Told you so yesterday! Is that DVD really the best for baby’s brain?
Aug 13

He may not be a psychologist, but Dennis Prager has simple common sense.  He has an interesting opinion article on the overstimulation of our children:

Today’s young people have the ability to experience excitement more than any generation in history. Outside of school, excitement is available almost 24/7. MTV is exciting (MTV has done far more damage to this generation than has the tobacco industry); video games are exciting; the nearly all-pervasive sexual stimuli are exciting; MySpace (largely a human cesspool) is exciting; getting tattooed is exciting; piercings are exciting; many pictures and videos on the Internet are exciting. The list of exciting things many children experience is as long as there are hours in the day.

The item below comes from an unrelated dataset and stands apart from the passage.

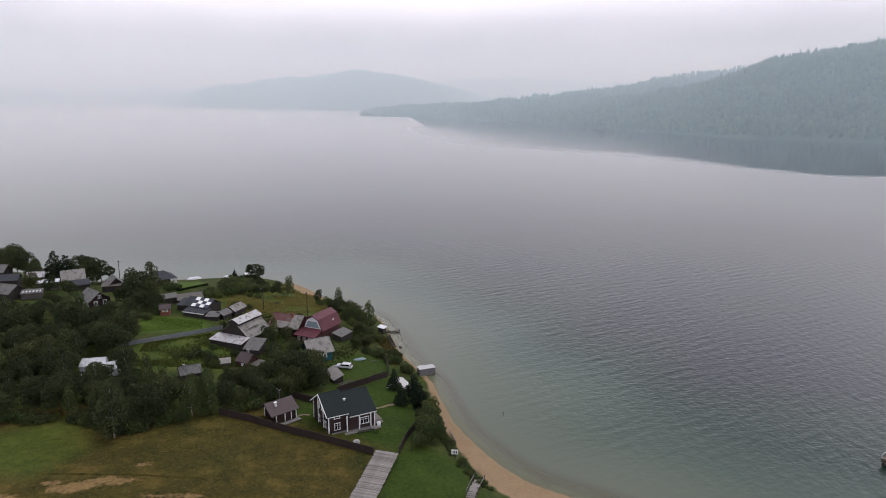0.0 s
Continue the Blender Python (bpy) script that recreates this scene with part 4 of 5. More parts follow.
lean_to("glazed_frame", pose(-101.2, 219.6, 8.0, 0, 0, 14), "garden frame with a row of white glazing bars", 5.5, 2.8, 1.0, 1.5, M_OLDWOOD, M_SLATE)
bars = thing("glazing_rack", pose(-101.2, 219.6, 8.0, 0, 0, 14), "white slats lying across the garden frame", "rack")
for k in range(6):
    part("slat", one(box, (-2.3 + 0.92 * k, 0, 1.43), (0.32, 2.7, 0.05), pose(0, 0, 0, 0, 0, 0)), M_SHEET, bars)
lean_to("yellow_roof_shed", pose(-100.6, 229.4, 7.9, 0, 0, 16), "narrow shed with a pale cream metal roof", 6.0, 1.7, 1.7, 2.1, M_OLDWOOD, M_FILM)
house("far_cottage", pose(-110.0, 243.0, 6.6, 0, 0, 12), "far cottage with a pale metal roof", 4.6, 3.6, 1.8, 3.0, M_DARKWOOD, M_METAL, 0.4, (), group="village houses")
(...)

All this excitement in their lives bodes poorly for the future happiness of millions of American children. Real life, let alone daily life, will seem so boring to them that they will not be able to enjoy it. And more than a few of them will opt for lives of constant excitement, often in ways destructive to themselves and others.

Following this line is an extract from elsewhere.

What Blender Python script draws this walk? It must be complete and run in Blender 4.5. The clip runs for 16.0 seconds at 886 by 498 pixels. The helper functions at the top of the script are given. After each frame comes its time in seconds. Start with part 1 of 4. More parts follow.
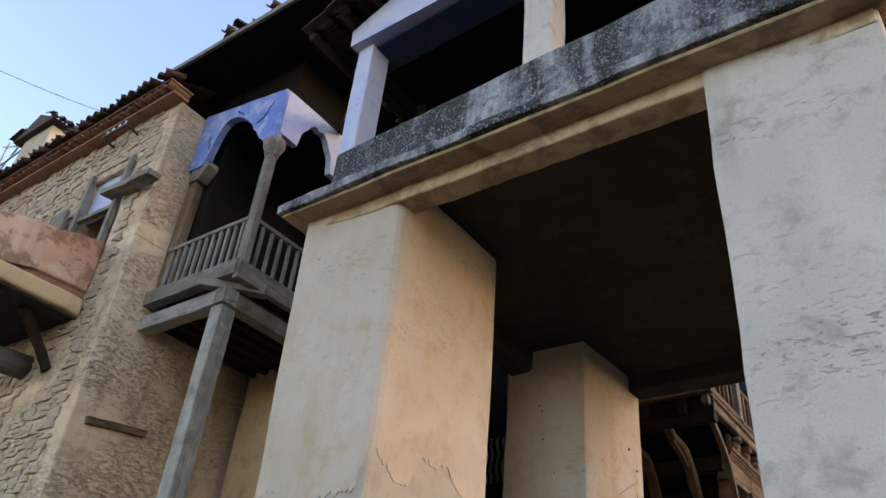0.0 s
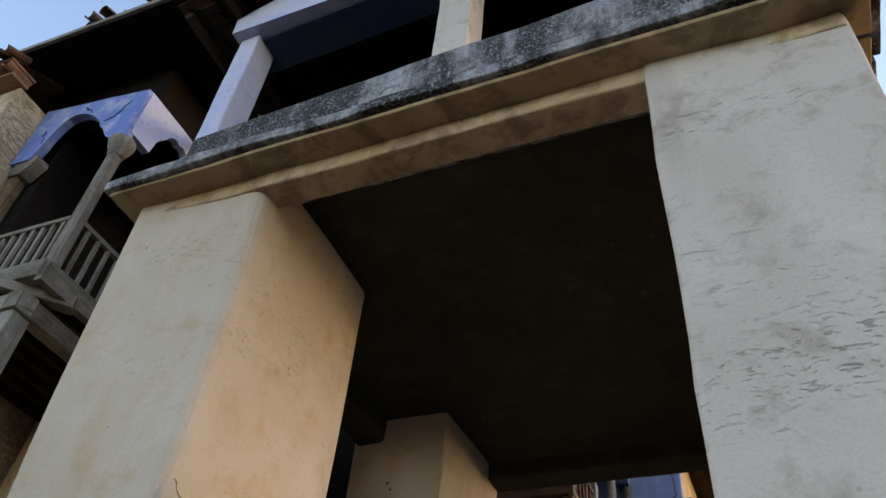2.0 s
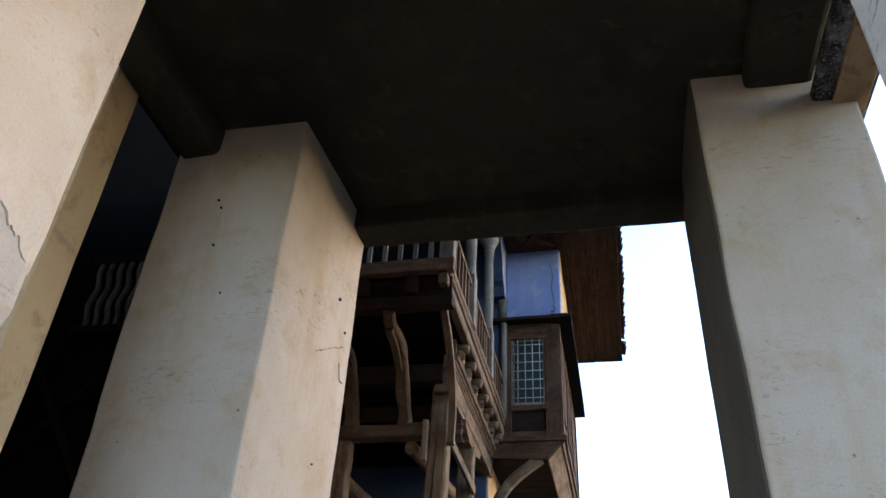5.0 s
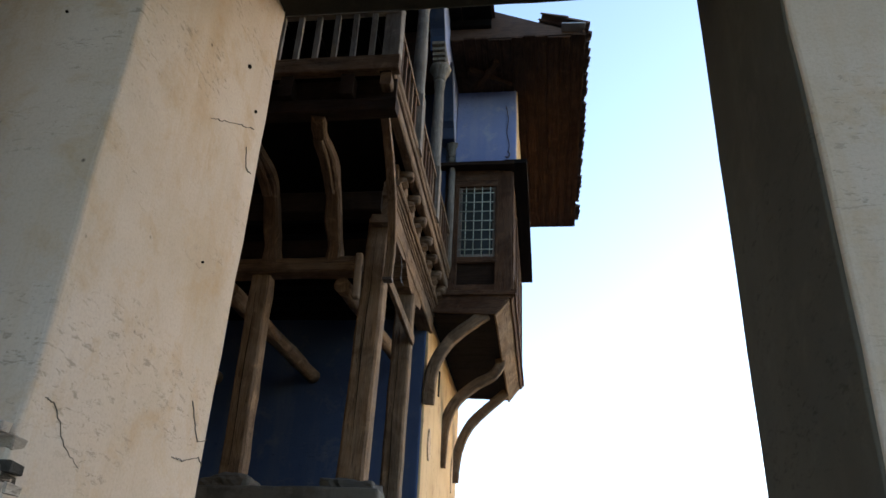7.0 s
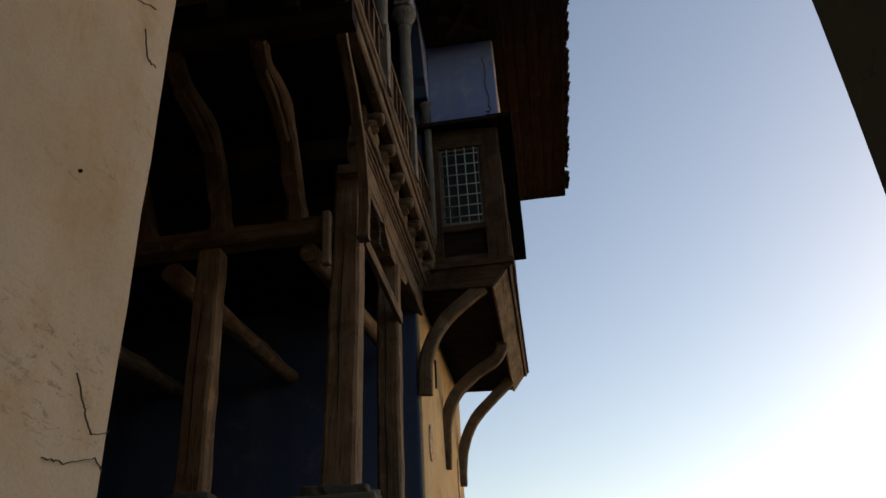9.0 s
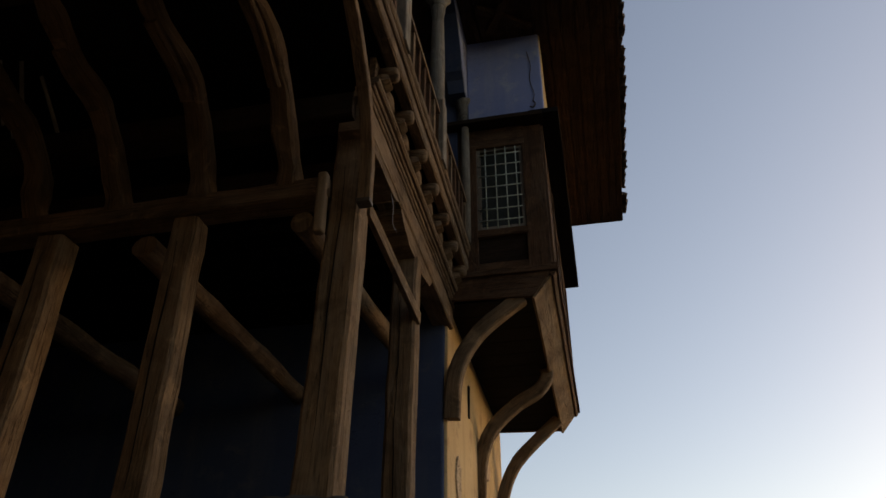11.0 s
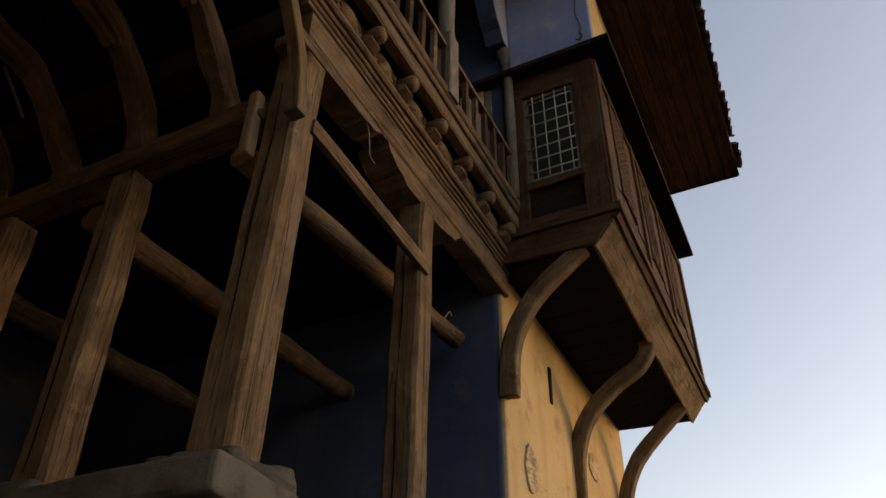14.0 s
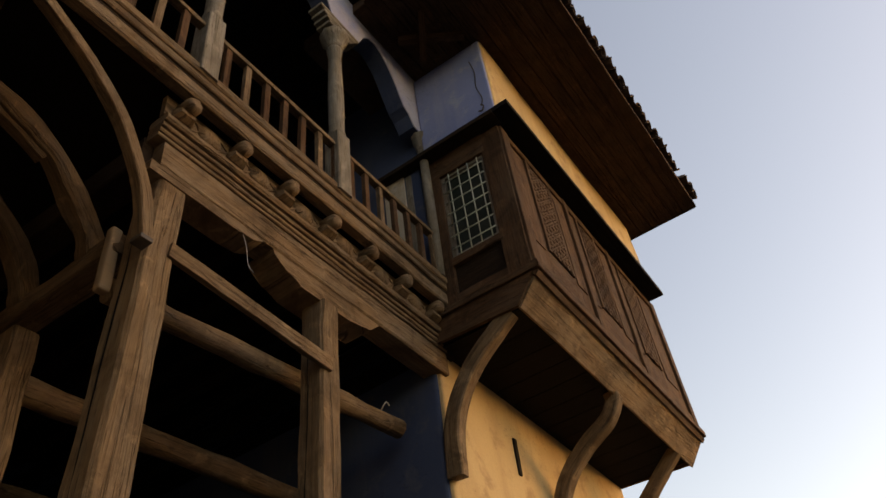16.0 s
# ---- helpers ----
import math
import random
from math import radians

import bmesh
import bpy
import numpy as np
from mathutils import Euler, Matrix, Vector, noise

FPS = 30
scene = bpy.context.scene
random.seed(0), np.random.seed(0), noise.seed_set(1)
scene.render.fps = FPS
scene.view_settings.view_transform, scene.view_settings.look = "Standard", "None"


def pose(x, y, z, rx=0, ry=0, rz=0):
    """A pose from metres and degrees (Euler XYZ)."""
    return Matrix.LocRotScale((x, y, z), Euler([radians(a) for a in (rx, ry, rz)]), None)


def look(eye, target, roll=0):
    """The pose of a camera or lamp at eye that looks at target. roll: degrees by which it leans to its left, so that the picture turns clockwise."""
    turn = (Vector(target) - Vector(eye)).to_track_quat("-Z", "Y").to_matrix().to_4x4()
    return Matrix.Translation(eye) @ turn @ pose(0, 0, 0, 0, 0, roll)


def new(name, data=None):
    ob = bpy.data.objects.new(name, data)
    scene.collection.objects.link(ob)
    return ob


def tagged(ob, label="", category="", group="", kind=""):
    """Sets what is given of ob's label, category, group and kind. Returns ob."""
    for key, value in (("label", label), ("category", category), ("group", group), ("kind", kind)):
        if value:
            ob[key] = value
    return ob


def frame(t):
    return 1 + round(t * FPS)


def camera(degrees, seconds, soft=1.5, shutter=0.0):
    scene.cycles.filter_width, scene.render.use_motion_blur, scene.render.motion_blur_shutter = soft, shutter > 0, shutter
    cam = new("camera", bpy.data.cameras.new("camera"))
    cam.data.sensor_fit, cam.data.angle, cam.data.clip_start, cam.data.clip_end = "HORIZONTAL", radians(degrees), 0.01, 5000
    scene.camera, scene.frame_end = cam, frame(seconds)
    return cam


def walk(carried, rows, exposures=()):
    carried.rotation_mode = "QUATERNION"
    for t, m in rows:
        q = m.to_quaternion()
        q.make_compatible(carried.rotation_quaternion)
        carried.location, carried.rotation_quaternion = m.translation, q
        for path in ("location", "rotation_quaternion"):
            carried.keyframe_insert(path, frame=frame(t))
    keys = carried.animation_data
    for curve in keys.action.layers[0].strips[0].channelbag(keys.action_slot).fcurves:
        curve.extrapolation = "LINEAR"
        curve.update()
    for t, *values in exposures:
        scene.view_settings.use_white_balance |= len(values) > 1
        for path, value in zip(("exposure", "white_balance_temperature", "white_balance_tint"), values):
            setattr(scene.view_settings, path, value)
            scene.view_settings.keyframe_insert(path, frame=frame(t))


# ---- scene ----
cam = camera(59.3, 16.0)
METRES, EYE, TILT, LEAN, TURN = 12.0, 1.5, 0.0, 0.0, 38.7
ROWS = [
    (0.0, 0.0, 0.0, 0.0, -3.28, 33.96, -4.88),
    (0.5, -0.0036, 0.0314, 0.0067, -6.9, 40.23, -3.23),
    (1.0, 0.0004, 0.0628, 0.0074, -13.49, 45.94, -4.2),
    (1.5, 0.0018, 0.0936, 0.0085, -15.45, 46.5, -5.29),
    (2.0, 0.0075, 0.1268, 0.0077, -16.51, 43.47, -4.75),
    (2.5, 0.0212, 0.1628, 0.008, -15.85, 41.05, -5.25),
    (3.0, 0.0339, 0.2007, 0.0092, -16.31, 38.19, -6.14),
    (3.5, 0.0464, 0.2304, 0.0042, -17.84, 36.35, -5.22),
    (6.0, 0.1156, 0.41, 0.0173, -30.42, 32.2, -2.16),
    (6.5, 0.1344, 0.4371, 0.0173, -29.65, 26.68, -2.61),
    (7.0, 0.1492, 0.464, 0.0199, -31.76, 27.56, -2.5),
    (7.5, 0.1681, 0.4954, 0.0243, -31.52, 26.7, -1.97),
    (8.0, 0.1794, 0.5172, 0.0293, -30.65, 26.87, -1.49),
    (8.5, 0.1917, 0.55, 0.034, -31.27, 27.96, 0.98),
    (9.0, 0.2096, 0.5765, 0.0332, -30.54, 28.49, 2.96),
    (9.5, 0.2286, 0.6078, 0.03, -31.14, 28.84, 2.33),
    (12.0, 0.3371, 0.6911, 0.0342, -25.19, 35.19, -1.2),
    (12.5, 0.361, 0.7069, 0.0286, -25.64, 33.9, -0.16),
    (13.0, 0.3805, 0.7241, 0.0312, -25.65, 32.33, 0.88),
    (13.5, 0.407, 0.7312, 0.0309, -19.17, 34.75, -1.68),
    (14.0, 0.4307, 0.7373, 0.0277, -12.63, 36.65, -0.59),
    (14.5, 0.4536, 0.7382, 0.0274, -7.19, 41.55, 0.86),
    (15.0, 0.4778, 0.7304, 0.0271, -0.01, 44.28, 1.45),
    (15.5, 0.4937, 0.726, 0.0217, -4.29, 44.54, 4.04),
    (16.0, 0.5159, 0.7255, 0.0216, -3.62, 43.44, 6.33),
]
EXPOSURES = [(0.0, 2.05, 6750, 23), (1.5, 1.85, 6900, 21), (2.5, 2.0, 6800, 20), (3.0, 2.25, 6550, 20), (3.5, 2.2, 6200, 17), (6.0, 2.55, 5650, 16), (6.5, 2.15, 5800, 15), (7.0, 1.85, 6100, 14), (7.5, 1.35, 6600, 17), (8.0, 1.05, 7000, 16),
             (9.0, 0.45, 7400, 18), (9.6, 0.35, 7500, 18), (12.0, 0.55, 8700, 22), (13.0, 0.55, 8900, 22), (13.5, 0.66, 9000, 22), (14.0, 1.05, 9100, 22), (14.5, 1.5, 9000, 22), (15.5, 1.72, 9400, 23), (16.0, 1.4, 10000, 24)]
walk(cam, [(t, pose(0, 0, EYE, TILT, LEAN, TURN) @ pose(METRES * x, METRES * y, METRES * z, 90 + pitch, roll, yaw)) for t, x, y, z, yaw, pitch, roll in ROWS], EXPOSURES)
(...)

This observation is very important. Our technological advances -which do produce some fantastic, wonderful results - can meanwhile be programming our children’s behavior Pavlov style.  Eventually, unless there is some outside stimulus, the child  may be incapable of functioning or responding.  The effects of online written communication are readily evident in the inability of even college students being categorized as literate.  At our local community college, if I recall correctly, 70% of the entering students require remedial composition…but I would bet that almost 100% text message fluently.

One other comment about the reference to MTV and the effect it has had on our society.  Last night I was watching a rerun of the 1991 “Cape Fear” remake with Robert DeNiro.  This presentation had comments throughout the movie in a bar at the bottom of the screen (remember “pop-up videos”?).  During the pivotal scene between the stalking, sociopathic adult DeNiro character and Juliette Lewis’ naive, unconsciously sexy 15 year old, the kiss that results is one of pure evil and violation.  How appalling to read in the notes that MTV nominated that scene as one of that year’s “Best Kiss” scenes! Is this another effort to “train” our children to accept any behavior no matter how inappropriate?